Philip explains that he heard a strange voice upstairs and asks Margaret to come and check it out with him. On the way up the stairs, Margaret is overcome with what has just happened and she and Philip take a rest for a bit. Understandable. This also gives us a chance to check up on the lovebirds. 

In the stable, Penderel and Gladys are getting to know each other while sitting in the back of the car. They are having one of those chats. You know those chats, when you learn everything you need to know about a person in a matter of minutes; one of you is a war veteran, the other is a woman who hangs out with a guy because he gives her money. Gladys explains she is only with William to give him company; he doesn’t expect anything from her. Of course, this conversation has made them fall in love and after this short amount of time. They are ready to move in together, at her suggestion and Penderel has to hint that he is ready to propose.

Gladys wants to stay in the car, but Penderel convinces her to go back inside. He very awkwardly carries her back to the house. He pounds on the door to wake a sleeping and annoyed William. Gladys breaks the news to him that she has fallen in love and will no longer be with him. He gives his reluctant blessing, and Penderel tells him he is planning on proposing. The three of them clean up the mess Morgan made downstairs.

Back to the house

Why there's more going on in The Old Dark House than you might think | BFI

The Wavertons have recovered and head up to the bedroom containing Rebecca and Horance’s father, Rodrick. Even though the role was credited to a man, it was played by a woman, Elspeth Dudgeon.

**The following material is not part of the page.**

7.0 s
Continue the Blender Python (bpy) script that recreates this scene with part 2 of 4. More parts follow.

This continues the effeminate traits of the males in this family.  Rodrick explains that the locked door contains his other son, Saul, who is insane and wants to burn down the house. They have kept Morgan on as the butler because he is the only one who can handle Saul. 

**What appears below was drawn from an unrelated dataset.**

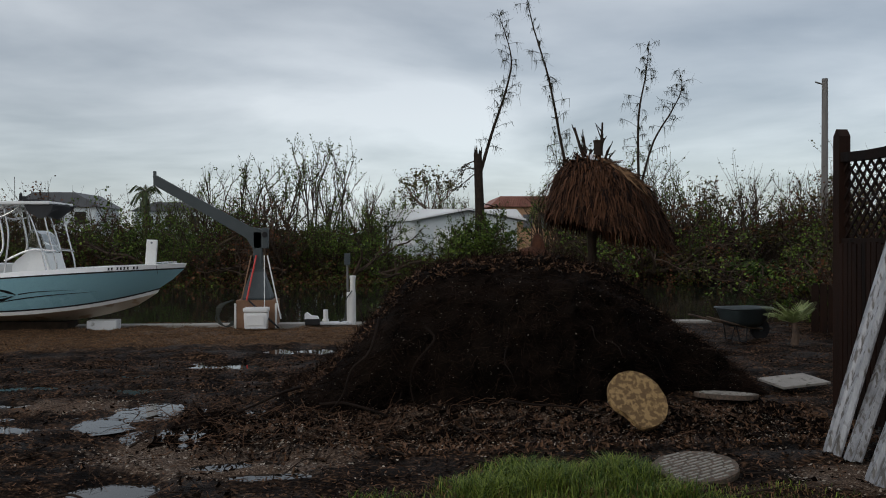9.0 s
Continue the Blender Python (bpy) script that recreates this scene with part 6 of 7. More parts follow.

Philip goes down to check on Morgan, who is no longer on the stairs. Horace emerges from his room to tell Phillip that Morgan has gone upstairs to let Saul out of his room. Margaret and Philip lock Rodrick’s room to keep him safe. Then, they go downstairs to inform the others what is going on. 

Rebecca has joined the others  to be informed that Saul is out of his room. Morgan descends the stairs as she begs him to take Saul back to his room. Morgan makes a beeline for Margaret as the men fight to take him into the kitchen to lock him up. The three younger men struggle with him as a high pitched laugh is heard. Penderel returns to the main room and convinces Gladys and Margaret to hide in an adjoining room. 

Pretty, pretty Penderel

Penderel waits at the bottom of the stair, as Saul, a very slight man comes down. He tells him that he has been locked up because he knows that Rebecca and Horace killed their sister and that Morgan beats him. Penderel tries to open the front door, but it is locked. Saul’s madness begins to show. He finds a knife on the floor and Penderel tries to stall, concealing the women in the closet. 

Saul reveals he knows all about flames and fire. While he is speaking, Penderel tries to escape to get a weapon. Saul stops him and Saul tells Penderel that he wants to kill him. He tells Saul that he likes him and asks if Saul likes him as well. Saul says he loves him. Boy, Penderel is a popular fella! It is then that he starts to quote the bible and explaining why he has to kill Penderel. Penderel distracts Saul and tries to escape and he is knocked unconscious.

Saul takes the opportunity to set the upstairs curtains on fire, as he gleefully laughs. When Penderel comes to, he goes upstairs, and fights with him, ending with both men falling from the second floor. In the meantime, Philip and William are trying to break down the door to the main room, which Rebecca locked, and the women are anxiously waiting for the coast to be clear. 

Morgan’s Escape

Morgan breaks out of his makeshift prison and opens the door for Gladys and Margaret. They both scream as they see Morgan in the door. Gladys tries to get around Morgan to go to Penderel. He twists her shoulder while glaring at Margaret, causing Gladys to pass out. Margaret pleads with Morgan to let her help both men, including Saul. It is with the mention of Saul’s name that Morgan rushes to the man.

He throws off Penderel, who has landed on top of Saul and lifts him up, cradling him in his arms as Morgan’s lips briefly rest on Saul’s forehead. Morgan begins to cry as he realizes that Saul is dead. He looks lost as he gently carries Saul back up the stairs. Philip and William enter the room to comfort the women. Gladys goes over to Penderel, and cradles him in almost the same way as Morgan had Saul. With tears of joy she announces that Penderel is alive. This is the last we see of Morgan.

Morning has arrived and Horace comes down stairs telling them that they can go now and get an ambulance. Margaret and Philip leave to get help and the movie ends with Penderel proposing to Gladys as William snores in the background. 

Ahead of its time

Considering this film was made in 1932, it was very progressive with its views on religion, morality and homosexualtiy. I knew nothing about this film prior to watching it, and it really took me by surprise. I had seen the film I mentioned earlier, “Gods and Monsters”, but forgot about the relationship between Boris Karloff and James Whale. In my defense it has been many, many years since I had watched it. While some of the subject matter is dark, it is never ok to chase a woman around a table, it was a rather light hearted film. I loved the bickering between the married couple in the beginning, and Penderel was probably my favorite character, even if he did move rather quickly in his personal life. 

Karloff did as well as could be expected, only having his facial expressions, body language and a few grunts to work with. It is worth an hour of your time to check out this classic. If nothing else, it will confirm your suspicion that in Titanic, young Rose looked nothing like her portrait.